History and Characteristics.
Bitcoin is a decentralised peer-to-peer network. No single institution or person controls it.
Bitcoins can’t be printed and their amount is very limited — only 21 million is being created.
Who created Bitcoin?
Bitcoin was developed by programmers under anonymous Satoshi Nakamoto.
Nakamoto himself once claimed to be a 37-year-old male living in Japan. However, because of his perfect English and his software not being labeled in Japanese, there are reasonable doubts about this. Around mid-2010, Nakamoto moved on to other things, leaving Bitcoin in the hands of a few prominent members of the BTC community. Also Satoshi named Gavin Andresen a lead developer.
Who controls Bitcoin?
According to Gavin Andresen, the very first thing he focused on after Nakamoto moved on from the project was further decentralisation. Andersen wanted Bitcoin to continue its existence autonomously, and he was determined to achieve that at any cost.
For a lot of people, the main advantage of Bitcoin is its independence from world governments, banks and corporations. Not one authority can interfere into BTC transactions, impose transaction fees or take people’s money away. Moreover, the Bitcoin movement is extremely transparent — every single transaction is being stored in a massive distributed public ledger called the Blockchain.
Essentially, while Bitcoin is not being controlled as a network, it gives its users total control over their finances.
How does Bitcoin work?
A user sees only amount of Bitcoins on his or her wallet and transaction results.
However, Bitcoin network is sharing a public ledger called the “block chain”. This ledger contains every transaction ever processed. Digital records of transactions are combined into “blocks”.
If someone try to change just one letter or number in a block of transactions, it will also affect all of the following blocks. Due to it being a public ledger, any misdemeanour seen can be easily discovered and corrected by anyone.
User’s wallet can verify the validity of each transaction.
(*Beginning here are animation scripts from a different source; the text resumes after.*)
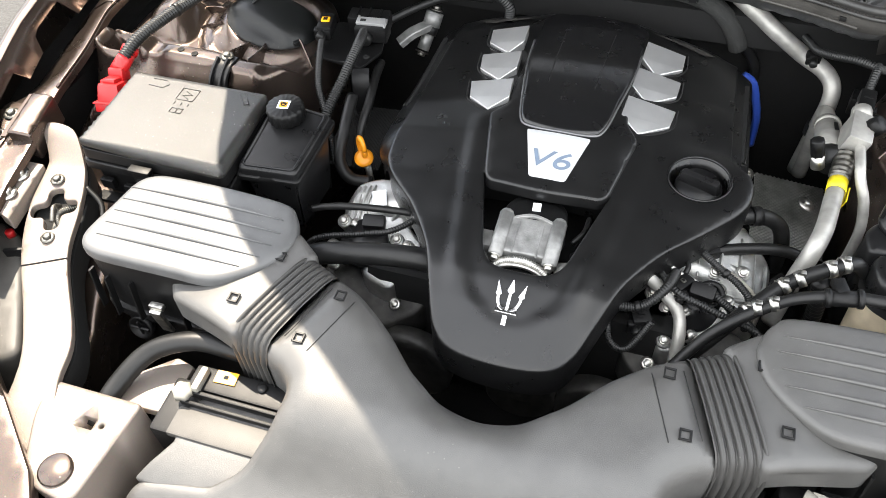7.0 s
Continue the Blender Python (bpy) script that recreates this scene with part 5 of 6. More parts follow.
for (x, y, z), ang in (((0.472, 0.918, 0.958), -120), ((0.549, 0.83, 0.972), 66)):
    part("neck", lathe([(0.023, -0.004), (0.023, 0.010)], (x, y, z), n=28), TANK, cool)
    cp = part("cap", lathe([(0.0295, 0.003), (0.0305, 0.006), (0.0295, 0.012), (0.0262, 0.013), (0.0262, 0.030), (0.0245, 0.034), (0.0, 0.034)], (x, y, z), n=56), TANK, cool, "black screw cap with yellow warning")
    for k in range(5):
        a = radians(ang + 72 * k)
        part("grip_lug", box((x + 0.0262 * math.cos(a), y + 0.0262 * math.sin(a), z + 0.020), (0.008, 0.014, 0.020), 0.0025, (0, 0, math.degrees(a))), TANK, cp)
    part("cap_rim", lathe([(0.0235, 0), (0.0235, 0.0016), (0.0219, 0.0016), (0.0219, 0)], (x, y, z + 0.0338), n=40, hoop=True), TANK, cp)
    part("cap_disc", lathe([(0.0216, 0), (0.0216, 0.0012), (0, 0.0012)], (x, y, z + 0.0338), n=32), PLASTIC, cp)
    mt = pose(x, y, z + 0.0352, 0, 0, ang)
    part("warning_panel", box((0, 0, 0), (0.022, 0.0225, 0.0006), 0), YELLOW, cp).matrix_basis = mt
    tri = bmesh.new()
    tp = [(-0.010, -0.007, 0.0006), (0.010, -0.007, 0.0006), (0, 0.010, 0.0006), (-0.010, -0.007, 0.0006)]
    tube(tp, 0.0007, 5, 1, bm=tri, smooth=False)
    box((0, -0.0025, 0.0006), (0.005, 0.002, 0.0006), 0, bm=tri)
    tri.transform(mt)
    part("warning_triangle", tri, NEAR_BLACK, cp)
    for k in (-1, 1):
        part("print_bar", box((0, 0, 0), (0.0045, 0.012, 0.0004), 0), YELLOW, cp).matrix_basis = pose(x, y, z + 0.0352, 0, 0, ang) @ Matrix.Translation((0.0140 * k, 0, 0))
    part("print_bar", box((0, 0, 0), (0.013, 0.0040, 0.0004), 0), YELLOW, cp).matrix_basis = pose(x, y, z + 0.0352, 0, 0, ang) @ Matrix.Translation((0, -0.0142, 0))
    part("lettering", lettering("1.4 bar", 0.0056, pose(x, y, z + 0.0354, 0, 0, ang) @ Matrix.Translation((0, 0.0142, 0)), 0.0002), YELLOW, cp)
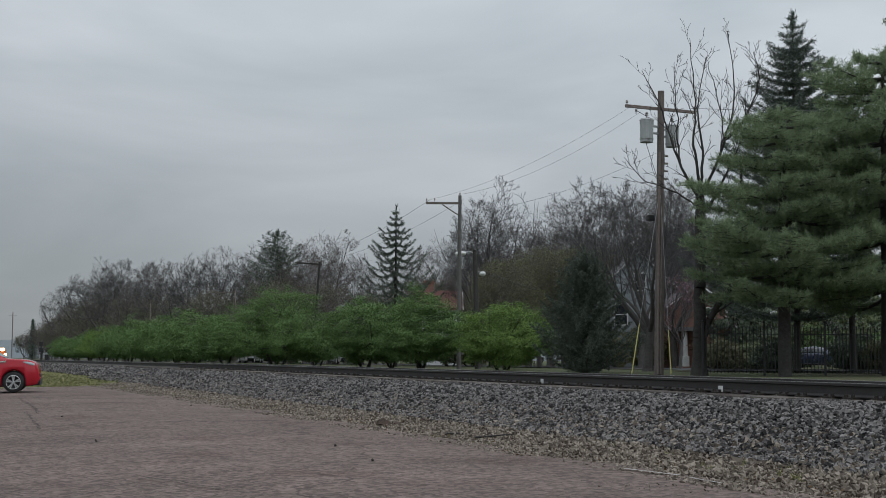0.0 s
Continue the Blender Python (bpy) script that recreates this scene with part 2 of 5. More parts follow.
M_POLE = surface("weathered_pole_wood", (0.10, 0.085, 0.08), (0.21, 0.182, 0.172), 5, 0.9, bump=0.01)
M_POLE_DARK = surface("dark_pole_wood", (0.035, 0.033, 0.032), (0.085, 0.08, 0.077), 5, 0.9, bump=0.01)
M_POLE_PALE = surface("pale_pole_wood", (0.145, 0.12, 0.112), (0.275, 0.235, 0.218), 5, 0.9, bump=0.01)
M_POLE_GREY = surface("grey_pole_wood", (0.085, 0.082, 0.08), (0.18, 0.175, 0.17), 5, 0.9, bump=0.01)
M_ARM = surface("crossarm_wood", (0.10, 0.088, 0.078), (0.22, 0.195, 0.175), 6, 0.9)
M_CAN = surface("transformer_paint", (0.34, 0.36, 0.37), (0.46, 0.48, 0.49), 3, 0.5)
M_PORCELAIN = plain("porcelain", (0.30, 0.28, 0.27), 0.25)
M_GALV = surface("galvanized_steel", (0.25, 0.26, 0.27), (0.40, 0.41, 0.42), 12, 0.5, 0.6)
M_WIRE = plain("cable", (0.09, 0.095, 0.10), 0.6)
M_YELLOW = surface("yellow_plastic", (0.42, 0.38, 0.13), (0.56, 0.51, 0.19), 4, 0.5)
M_BLACKMETAL = plain("black_painted_steel", (0.018, 0.018, 0.02), 0.5)
M_WHITE = surface("white_paint", (0.55, 0.56, 0.56), (0.72, 0.73, 0.73), 4, 0.6)
M_SIDING = surface("pale_siding", (0.21, 0.24, 0.26), (0.31, 0.345, 0.365), 3, 0.7)
M_ROOF_GREY = surface("grey_shingles", (0.10, 0.10, 0.105), (0.19, 0.19, 0.19), 7, 0.9, bump=0.01)
M_ROOF_RED = surface("red_shingles", (0.09, 0.042, 0.039), (0.155, 0.075, 0.068), 7, 0.9, bump=0.01)
M_BRICKWALL = surface("brickwork", (0.17, 0.095, 0.075), (0.29, 0.175, 0.145), 5, 0.9)
M_WINDOW = plain("window_glass", (0.03, 0.035, 0.04), 0.05)
M_PAINTLINE = surface("worn_line_paint", (0.20, 0.18, 0.17), (0.42, 0.40, 0.385), 9, 0.85)
M_STREET = surface("street_asphalt", (0.05, 0.05, 0.051), (0.09, 0.09, 0.091), 8, 0.9)
# Blue-grey haze of distance is put into the hills' colour.
M_HILL_HAZED = surface("far_hill_painted_haze", (0.16, 0.185, 0.20), (0.21, 0.235, 0.25), 0.02, 1.0)
M_RED = plain("red_car_paint", (0.43, 0.013, 0.028), 0.25, 0.0, 0.3)
M_BLUE = plain("dark_blue_car_paint", (0.012, 0.02, 0.05), 0.25, 0.2, 0.8)
M_SILVER = plain("silver_car_paint", (0.42, 0.43, 0.44), 0.3, 0.4, 0.8)
M_WHITECAR = plain("white_car_paint", (0.5, 0.5, 0.5), 0.3, 0.0, 0.8)
M_TYRE = surface("tyre_rubber", (0.012, 0.012, 0.012), (0.03, 0.03, 0.03), 9, 0.85)
M_RIM = plain("machined_alloy", (0.55, 0.56, 0.57), 0.3, 0.85)
M_RIMDARK = plain("dark_wheel_well", (0.015, 0.015, 0.016), 0.6)
M_TRIM = plain("black_plastic_trim", (0.014, 0.014, 0.015), 0.55)
M_GLASSCAR = glass("tinted_car_glass")
M_SCREEN = plain("clear_windscreen_glass", (0.17, 0.185, 0.195), 0.08)
M_PANE_CLEAR = plain("lightly_tinted_car_glass", (0.055, 0.065, 0.07), 0.07)
M_CHROME = plain("chrome", (0.7, 0.7, 0.71), 0.15, 1.0)
M_LAMPLENS = plain("clear_lamp_lens", (0.34, 0.35, 0.37), 0.12, 0.3, 0.8)
M_TAIL = plain("red_lamp_lens", (0.16, 0.006, 0.008), 0.2, 0.0, 0.8)
M_TAILPALE = plain("pale_red_lamp_lens", (0.42, 0.13, 0.13), 0.25)
M_CRACK = surface("tar_dark_crack", (0.025, 0.022, 0.02), (0.06, 0.052, 0.048), 12, 0.95)
M_LITTER = surface("dry_leaf_litter", (0.06, 0.04, 0.022), (0.19, 0.13, 0.075), 3, 0.95, island=0.7)
M_BRAKE = plain("lit_brake_lamp", (1.0, 0.08, 0.06), 0.3, glow=5.0)
M_HEADLIGHT = plain("lit_headlight", (1.0, 0.68, 0.34), 0.3, glow=2.9)
M_LOCO = surface("orange_locomotive_paint", (0.50, 0.13, 0.035), (0.62, 0.19, 0.05), 0.8, 0.5)
M_LOCO_DARK = plain("dark_locomotive_paint", (0.03, 0.028, 0.026), 0.6)


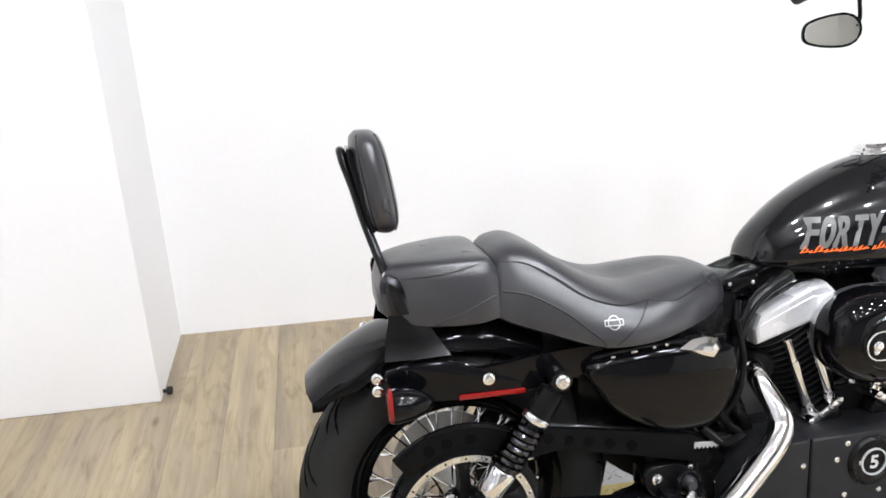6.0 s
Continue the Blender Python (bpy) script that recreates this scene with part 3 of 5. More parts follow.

The authenticity of each transaction is protected by digital signatures corresponding to the sending addresses.
Because of the verification process and depending on the trading platform, it may take a few minutes for a BTC transaction to be completed. The Bitcoin protocol is designed so that each block takes about 10 minutes to be able to complete each transaction.
What can I buy with Bitcoin?
Back in 2009, when Bitcoin was first introduced, it wasn’t very clear how and where you could spend it. Now, you can buy virtually everything. For example, giant companies like Microsoft and Dell accept payments in BTC for a variety of their products and digital content. You can fly with airlines such as AirBaltic and Air Lithuania, buy theatre tickets through UK’s Theatre Tickets Direct, get a few bottles of craft beer from Honest Brew, and so on.
Other options include paying for hotels and buying property, picking up bills in various bars and restaurants, joining a dating site, buying a gift card, placing a bet in an online-casino and donating for a good cause. There is also a flurry of diverse online marketplaces, trading in everything from illegal substances to high-end luxury items.
Bitcoin is a relatively new and quite complex form of payment, so it is only natural that the spending options are still limited, but every day more and more businesses — from small local coffee shops to industry giants — are accepting payments in BTC.
Moreover, due to its constantly fluctuating exchange rate, Bitcoin became a prime opportunity for investment. Despite still being an unstable and to some extent unrecognised currency, it became seven times more valuable over the last year, almost reaching a rate of $5000 for one BTC.